The Concord City Council made a few modifications on Nov. 5 to staff recommendations for how cannabis will factor into the community’s future on various commercial fronts.
The first quarter of 2020 is the earliest the council will adopt ordinances outlining cannabis rules and regulations.
The council’s most notable alteration from the staff input involved deciding to keep retail storefronts out of Todos Santos Plaza when mapping where cannabis businesses can operate in the city.
By a slim margin, the council also directed staff to draft regulations to allow up to three recreational storefront licenses. Mayor Carlyn Obringer and Councilwoman Laura Hoffmeister voiced the dissenting views among the five-member panel.
Obringer said she wanted to receive more information about the experiences of surrounding communities. She also expressed concern about the security for the “cash-basis nature’” of retail cannabis and wondered if the city could revoke licenses in the future.
Council members were largely unanimous about additional licenses for storefront non-retail, manufacturing, testing, distribution and delivery. At the same time, they sent a clear message to the industry that the city will dictate terms for those seeking operations in Concord.
“It is better for us to be controlling it,” said Councilman Dominic Aliano.
For storefront and non-storefront retail, the council plans a rigorous Request for Proposal (RFP) process that includes police scrutiny, public identification of the site, advance notice to neighbors and a council vote for approval.
More than four hours of discussion included public and council input that city staff can evaluate as work continues in the coming months.
“Our next steps are to take the development code to the Planning Commission and then return to the council with both the cannabis code and the development code amendments,” said city manager Valerie Baron. “Given the amount of feedback and direction we received, we don’t yet have an exact timeline.”
A council standing committee, headed by the mayor and vice mayor, will work on RFP language for the council to review.

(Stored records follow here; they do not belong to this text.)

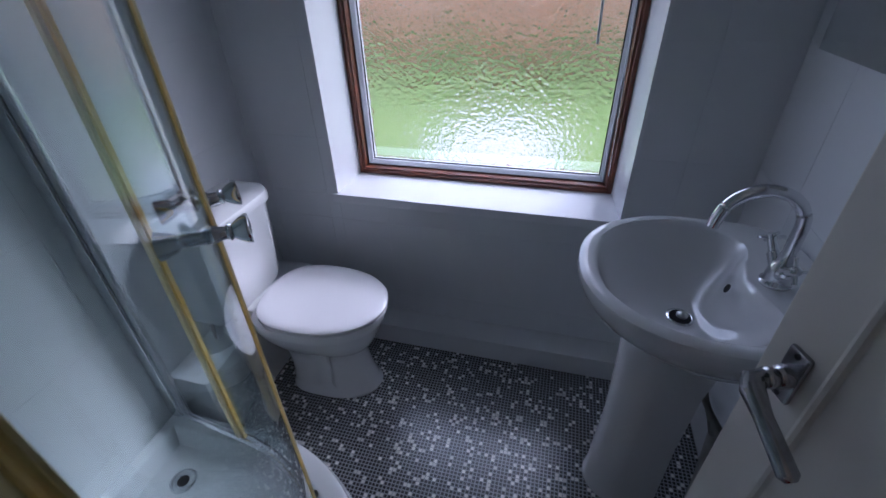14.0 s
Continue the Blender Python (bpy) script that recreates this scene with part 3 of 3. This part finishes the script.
def quadrant(inset, n=20, x0=E2 + 0.004, y1=N - 0.006):
    """The tray's front line, from the partition wall round to the north wall."""
    r = SR - inset
    pts = [(x0, SY - r)] + [(SX + r * math.sin(a), SY - r * math.cos(a)) for a in [i / n * math.pi / 2 for i in range(n + 1)]]
    return pts + [(SX + r, y1)]


def outline(inset, z, pad=0.0):
    return [(x, y, z) for x, y in quadrant(inset, x0=E2 + 0.004 + pad, y1=N - 0.006 - pad)] + [(E2 + 0.004 + pad, N - 0.006 - pad, z)]


tray = thing("shower_tray", (2.0, 1.4, 0), "white quadrant shower tray with a stepped rim", "shower tray")
part("basin", loft([outline(0.006, -0.003), outline(0.0, 0.012), outline(0.0, 0.075), outline(0.006, 0.088), outline(0.014, 0.090), outline(0.016, 0.098), outline(0.012, 0.124), outline(0.018, 0.138),
                    outline(0.030, 0.142), outline(0.070, 0.142, 0.028), outline(0.082, 0.134, 0.04), outline(0.105, 0.088, 0.06), outline(0.135, 0.074, 0.09), outline(0.22, 0.070, 0.17)]), ACRYLIC, tray)
waste = part("waste", turned((2.29, 1.70, 0.0705), [(0.040, 0), (0.040, 0.004), (0.034, 0.006), (0.030, 0.004), (0.0, 0.003)], 28), CHROME, tray, "round chrome waste with a slotted grid")
part("grid", turned((2.29, 1.70, 0.0738), [(0.018, 0), (0.018, 0.0012), (0.008, 0.0012), (0.0, 0.001)], 16), IRON, waste)

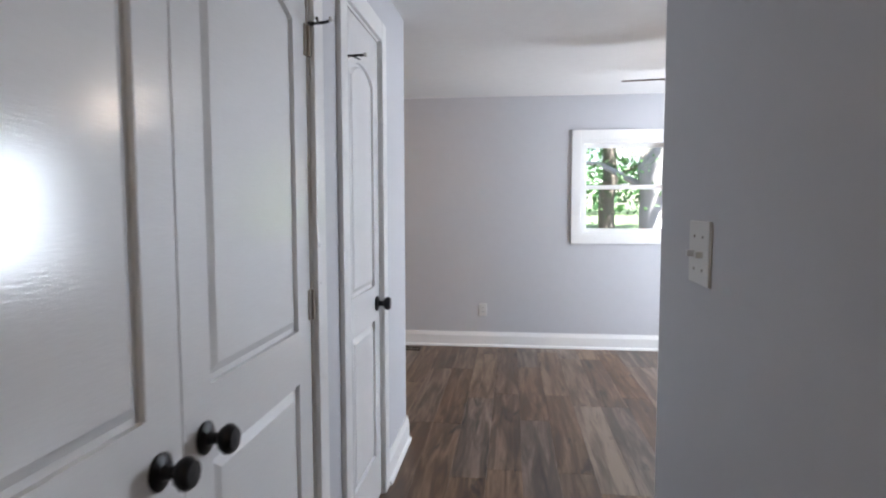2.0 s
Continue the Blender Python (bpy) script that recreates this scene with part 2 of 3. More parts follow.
def prism(bm, pts, y0, y1, taper=0.0):
    """Extrude an outline in the local x-z plane from y0 to y1 (front); taper pulls the front outline in."""
    cx = sum(p[0] for p in pts) / len(pts)
    cz = sum(p[1] for p in pts) / len(pts)
    w = max(abs(p[0] - cx) for p in pts)
    h = max(abs(p[1] - cz) for p in pts)
    kx, kz = 1 - taper / w, 1 - taper / h
    a = [bm.verts.new((x, y0, z)) for x, z in pts]
    b = [bm.verts.new((cx + (x - cx) * kx, y1, cz + (z - cz) * kz)) for x, z in pts]
    n = len(pts)
    bm.faces.new(a)
    bm.faces.new(b[::-1])
    for i in range(n):
        bm.faces.new((a[i], b[i], b[(i + 1) % n], a[(i + 1) % n]))
    return bm


def lathe(bm, prof, seg=24, m=None):
    """Turn a profile of (radius, height) round the z axis."""
    rings = []
    for r, z in prof:
        ring = []
        for i in range(seg):
            a = 2 * math.pi * i / seg
            v = Vector((max(r, 1e-4) * math.cos(a), max(r, 1e-4) * math.sin(a), z))
            ring.append(bm.verts.new(m @ v if m else v))
        rings.append(ring)
    for p, q in zip(rings, rings[1:]):
        for i in range(seg):
            bm.faces.new((p[i], p[(i + 1) % seg], q[(i + 1) % seg], q[i]))
    bm.faces.new(rings[0][::-1])
    bm.faces.new(rings[-1])
    return bm


def tube(bm, pts, radii, seg=8):
    """A round bar through the points; its ring is carried along without twist."""
    pts = [Vector(p) for p in pts]
    if not hasattr(radii, "__len__"):
        radii = [radii] * len(pts)
    rings = []
    up = None
    for i, p in enumerate(pts):
        d = (pts[min(i + 1, len(pts) - 1)] - pts[max(i - 1, 0)]).normalized()
        if up is None:
            up = Vector((1, 0, 0)) if abs(d.x) < 0.8 else Vector((0, 1, 0))
        up = (up - d * up.dot(d)).normalized()
        w = d.cross(up)
        rings.append([bm.verts.new(p + (up * math.cos(2 * math.pi * k / seg) + w * math.sin(2 * math.pi * k / seg)) * radii[i]) for k in range(seg)])
    for a, b in zip(rings, rings[1:]):
        for k in range(seg):
            bm.faces.new((a[k], a[(k + 1) % seg], b[(k + 1) % seg], b[k]))
    bm.faces.new(rings[0][::-1])
    bm.faces.new(rings[-1])
    return bm


def part(name, bm, material, parent=None, label="", smooth=False):
    bmesh.ops.recalc_face_normals(bm, faces=bm.faces)
    me = bpy.data.meshes.new(name)
    bm.to_mesh(me)
    bm.free()
    me.materials.append(material)
    if smooth:
        for p in me.polygons:
            p.use_smooth = True
        me.set_sharp_from_angle(angle=radians(38))
    ob = new(name, me)
    if parent:
        ob.parent = parent
    if label:
        ob["label"] = label
    return ob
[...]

Aliano and Hoffmeister defended city staff, whom some called paid lobbyists working for the cannabis industry with ulterior motives for their recommendations.
There was also much scrutiny and even a harsh rebuke of the overlay map for the city’s three cannabis districts – West, North and Downtown – due to apparent inaccuracies and missing information related to sensitive use locations that determine where different cannabis businesses could locate.
“The consultant gave wrong and bogus information,” Hoffmeister said. “My confidence level is not real comfortable.”
Staff said every effort will be made to ensure that sensitive use locations will be identified, whether by city personnel or the applicants themselves. Applications from those seeking licenses “would be (determined) invalid if they don’t give correct information,” Barone said.
Public comment seemed split between those who thought council members had lost their minds to even consider “the slippery slope” of cannabis expansion and speakers who see it as a viable industry and said the council was taking a thoughtful approach. Many were willing to share their knowledge with city staff, and proponents with business interests encouraged the elected officials to visit their operations.
Stephanie Siri, a 32-year-resident of Concord, was among those adamantly opposed. “I fear we’ll become a very different city if approved.”
Aliano said residents should “have faith” that the city will act in the community’s best interest, specifically the youth.
Concord resident Mike McDermott, who is opposed to recreational sales, was at least pleased that the city defined a retail zone mostly on the west side of town – away from most homes and schools – and that taxes were not a motivating factor.
Obringer questioned if cannabis was a way to solve the city’s budget woes, to which Barone called future revenue to the city “not significant.”
Councilman Edi Birsan, who represented the most progressive voice on the cannabis issue, noted there will always be 30 percent opposition to this issue. He said it is critical that those who disagree find common ground.
This happens “when we begin respecting and understanding each other,” he added.